* [Exercise aim]:
Quote the listing below in its entirety, omitting every image.
● ● ● ●
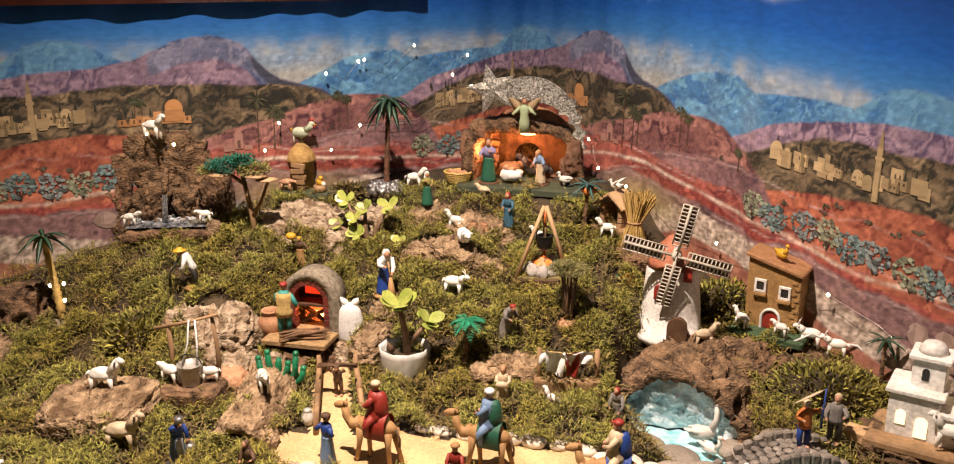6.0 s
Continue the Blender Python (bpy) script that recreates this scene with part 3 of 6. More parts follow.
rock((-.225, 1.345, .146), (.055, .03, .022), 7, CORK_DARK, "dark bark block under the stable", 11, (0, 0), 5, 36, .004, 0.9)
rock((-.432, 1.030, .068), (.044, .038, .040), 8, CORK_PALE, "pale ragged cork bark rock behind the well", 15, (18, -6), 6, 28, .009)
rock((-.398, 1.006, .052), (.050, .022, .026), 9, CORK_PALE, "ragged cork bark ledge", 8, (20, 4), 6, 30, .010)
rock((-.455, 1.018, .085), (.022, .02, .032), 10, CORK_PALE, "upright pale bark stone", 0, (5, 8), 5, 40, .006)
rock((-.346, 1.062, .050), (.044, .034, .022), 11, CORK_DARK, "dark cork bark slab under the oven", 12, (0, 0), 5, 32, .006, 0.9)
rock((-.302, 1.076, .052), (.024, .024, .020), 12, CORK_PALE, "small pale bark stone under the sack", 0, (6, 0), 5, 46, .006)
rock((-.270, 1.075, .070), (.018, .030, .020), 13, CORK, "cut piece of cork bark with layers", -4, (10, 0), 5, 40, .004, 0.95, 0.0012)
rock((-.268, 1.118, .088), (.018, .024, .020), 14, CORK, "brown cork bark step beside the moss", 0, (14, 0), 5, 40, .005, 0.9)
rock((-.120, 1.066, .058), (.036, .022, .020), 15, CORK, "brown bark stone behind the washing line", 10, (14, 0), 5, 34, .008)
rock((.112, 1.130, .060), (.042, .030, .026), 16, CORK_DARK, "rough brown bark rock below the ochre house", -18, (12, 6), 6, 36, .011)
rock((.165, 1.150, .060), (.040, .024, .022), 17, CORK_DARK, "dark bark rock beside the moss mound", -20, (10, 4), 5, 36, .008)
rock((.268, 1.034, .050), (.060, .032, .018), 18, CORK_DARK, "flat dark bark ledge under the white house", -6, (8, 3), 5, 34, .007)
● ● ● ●
* [Output]:
6.0 s
Continue the Blender Python (bpy) script that recreates this scene with part 3 of 6. More parts follow.
rock((-.225, 1.345, .146), (.055, .03, .022), 7, CORK_DARK, "dark bark block under the stable", 11, (0, 0), 5, 36, .004, 0.9)
rock((-.432, 1.030, .068), (.044, .038, .040), 8, CORK_PALE, "pale ragged cork bark rock behind the well", 15, (18, -6), 6, 28, .009)
rock((-.398, 1.006, .052), (.050, .022, .026), 9, CORK_PALE, "ragged cork bark ledge", 8, (20, 4), 6, 30, .010)
rock((-.455, 1.018, .085), (.022, .02, .032), 10, CORK_PALE, "upright pale bark stone", 0, (5, 8), 5, 40, .006)
rock((-.346, 1.062, .050), (.044, .034, .022), 11, CORK_DARK, "dark cork bark slab under the oven", 12, (0, 0), 5, 32, .006, 0.9)
rock((-.302, 1.076, .052), (.024, .024, .020), 12, CORK_PALE, "small pale bark stone under the sack", 0, (6, 0), 5, 46, .006)
rock((-.270, 1.075, .070), (.018, .030, .020), 13, CORK, "cut piece of cork bark with layers", -4, (10, 0), 5, 40, .004, 0.95, 0.0012)
rock((-.268, 1.118, .088), (.018, .024, .020), 14, CORK, "brown cork bark step beside the moss", 0, (14, 0), 5, 40, .005, 0.9)
rock((-.120, 1.066, .058), (.036, .022, .020), 15, CORK, "brown bark stone behind the washing line", 10, (14, 0), 5, 34, .008)
rock((.112, 1.130, .060), (.042, .030, .026), 16, CORK_DARK, "rough brown bark rock below the ochre house", -18, (12, 6), 6, 36, .011)
rock((.165, 1.150, .060), (.040, .024, .022), 17, CORK_DARK, "dark bark rock beside the moss mound", -20, (10, 4), 5, 36, .008)
rock((.268, 1.034, .050), (.060, .032, .018), 18, CORK_DARK, "flat dark bark ledge under the white house", -6, (8, 3), 5, 34, .007)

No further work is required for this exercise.